**JOB**
Once the pictures are set aside, transcribe the remaining data exactly.

**DATASET EXTRACT**
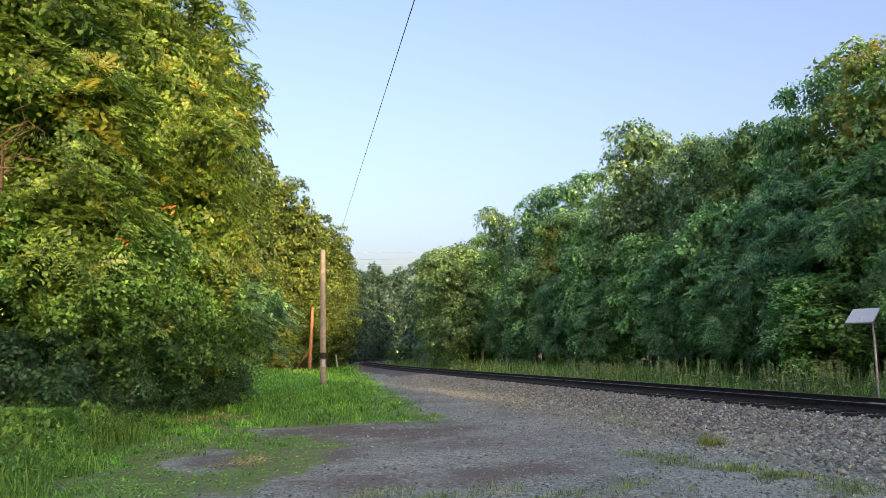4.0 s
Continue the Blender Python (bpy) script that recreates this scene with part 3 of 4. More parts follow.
tree_model("shrub", 17, 3.2, 1.5, -0.5, 80, 60, 0.16, LEAF_DARK, "shrub", "dark green leafy shrub under the trees", "shrub", nlimb=5, group="shrubs", spread=0.24)
tree_model("frond", 18, 11, 3.4, 1.8, 460, 8, 0.62, LEAF_FROND, label="tree with long feather-like compound leaves turning yellow", group="trees beside the lot", frond=True, nlimb=7, hollow=((0.8, -2.0, 5.9), (1.5, 2.8, 1.0)))
tree_model("frond2", 19, 12, 3.2, 2.0, 460, 8, 0.6, LEAF_FROND, label="tree with long feather-like compound leaves turning yellow", group="trees beside the lot", frond=True, nlimb=7)
tree_model("sunny", 20, 14, 3.6, -1.0, 240, 84, 0.2, LEAF_LEFT, label="tall tree with yellow-green leaves in low sunlight", group="trees beside the lot", nlimb=8, spread=0.18)
tree_model("sunny_far", 21, 20, 4.8, 0.2, 230, 60, 0.34, LEAF_LEFT, label="tall tree with yellow-green leaves in low sunlight", group="trees beside the lot", spread=0.18)
tree_model("bush", 22, 2.6, 1.7, 0.0, 130, 74, 0.1, LEAF_BUSH_SHADED, "bush", "leafy green bush beside the grass, shade put into its colour", "bush", nlimb=5, group="bushes", spread=0.22)
tree_model("drooping", 23, 4.0, 2.2, 1.0, 110, 8, 0.75, LEAF_DARK, "tree", "young tree with drooping dark compound leaves", "tree", frond=True, nlimb=6, group="trees beside the lot")
tree_model("leafy", 26, 5.5, 2.4, 1.0, 200, 100, 0.112, LEAF_GREEN, label="small broadleaf tree overhanging the grass verge", group="trees beside the lot", nlimb=6, spread=0.22)

# wood beyond the track, back row
for i, (key, x, y, h, r) in enumerate([
        ("tall", 17.3, 26, 14.6, 3.0), ("tall", 20.4, 24.5, 13.4, 3.2), ("tall2", 15.9, 29.2, 13.2, 2.0), ("tall3", 18.9, 30.3, 14.4, 2.8), ("tall", 15.9, 33, 13.7, 2.6),
        ("round", 14.9, 37.5, 14.3, 2.6), ("tall2", 16.8, 41, 15.0, 2.8), ("round", 13.8, 45, 17.4, 4.0), ("tall2", 12.2, 50, 13.0, 2.8), ("tall", 9.5, 53, 13.0, 3.0),
        ("tall3", 12.9, 62, 18.0, 4.0), ("tall3", 10.0, 66, 18.0, 3.6), ("round", 6.6, 78, 19.0, 3.6), ("tall2", 4.2, 70, 13.6, 3.0), ("spreading", 0.9, 62.5, 11.6, 4.0),
        ("tall2", 0.4, 66, 11.0, 2.2), ("tall3", 19.6, 44, 15.4, 3.4), ("tall2", 20.4, 36, 13.6, 3.2), ("far", 0.5, 100, 15.0, 4.5), ("far", -1.6, 118, 16.0, 4.0)]):
    plant(key, x, y, h, r, 67 * i)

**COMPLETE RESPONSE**
4.0 s
Continue the Blender Python (bpy) script that recreates this scene with part 3 of 4. More parts follow.
tree_model("shrub", 17, 3.2, 1.5, -0.5, 80, 60, 0.16, LEAF_DARK, "shrub", "dark green leafy shrub under the trees", "shrub", nlimb=5, group="shrubs", spread=0.24)
tree_model("frond", 18, 11, 3.4, 1.8, 460, 8, 0.62, LEAF_FROND, label="tree with long feather-like compound leaves turning yellow", group="trees beside the lot", frond=True, nlimb=7, hollow=((0.8, -2.0, 5.9), (1.5, 2.8, 1.0)))
tree_model("frond2", 19, 12, 3.2, 2.0, 460, 8, 0.6, LEAF_FROND, label="tree with long feather-like compound leaves turning yellow", group="trees beside the lot", frond=True, nlimb=7)
tree_model("sunny", 20, 14, 3.6, -1.0, 240, 84, 0.2, LEAF_LEFT, label="tall tree with yellow-green leaves in low sunlight", group="trees beside the lot", nlimb=8, spread=0.18)
tree_model("sunny_far", 21, 20, 4.8, 0.2, 230, 60, 0.34, LEAF_LEFT, label="tall tree with yellow-green leaves in low sunlight", group="trees beside the lot", spread=0.18)
tree_model("bush", 22, 2.6, 1.7, 0.0, 130, 74, 0.1, LEAF_BUSH_SHADED, "bush", "leafy green bush beside the grass, shade put into its colour", "bush", nlimb=5, group="bushes", spread=0.22)
tree_model("drooping", 23, 4.0, 2.2, 1.0, 110, 8, 0.75, LEAF_DARK, "tree", "young tree with drooping dark compound leaves", "tree", frond=True, nlimb=6, group="trees beside the lot")
tree_model("leafy", 26, 5.5, 2.4, 1.0, 200, 100, 0.112, LEAF_GREEN, label="small broadleaf tree overhanging the grass verge", group="trees beside the lot", nlimb=6, spread=0.22)

# wood beyond the track, back row
for i, (key, x, y, h, r) in enumerate([
        ("tall", 17.3, 26, 14.6, 3.0), ("tall", 20.4, 24.5, 13.4, 3.2), ("tall2", 15.9, 29.2, 13.2, 2.0), ("tall3", 18.9, 30.3, 14.4, 2.8), ("tall", 15.9, 33, 13.7, 2.6),
        ("round", 14.9, 37.5, 14.3, 2.6), ("tall2", 16.8, 41, 15.0, 2.8), ("round", 13.8, 45, 17.4, 4.0), ("tall2", 12.2, 50, 13.0, 2.8), ("tall", 9.5, 53, 13.0, 3.0),
        ("tall3", 12.9, 62, 18.0, 4.0), ("tall3", 10.0, 66, 18.0, 3.6), ("round", 6.6, 78, 19.0, 3.6), ("tall2", 4.2, 70, 13.6, 3.0), ("spreading", 0.9, 62.5, 11.6, 4.0),
        ("tall2", 0.4, 66, 11.0, 2.2), ("tall3", 19.6, 44, 15.4, 3.4), ("tall2", 20.4, 36, 13.6, 3.2), ("far", 0.5, 100, 15.0, 4.5), ("far", -1.6, 118, 16.0, 4.0)]):
    plant(key, x, y, h, r, 67 * i)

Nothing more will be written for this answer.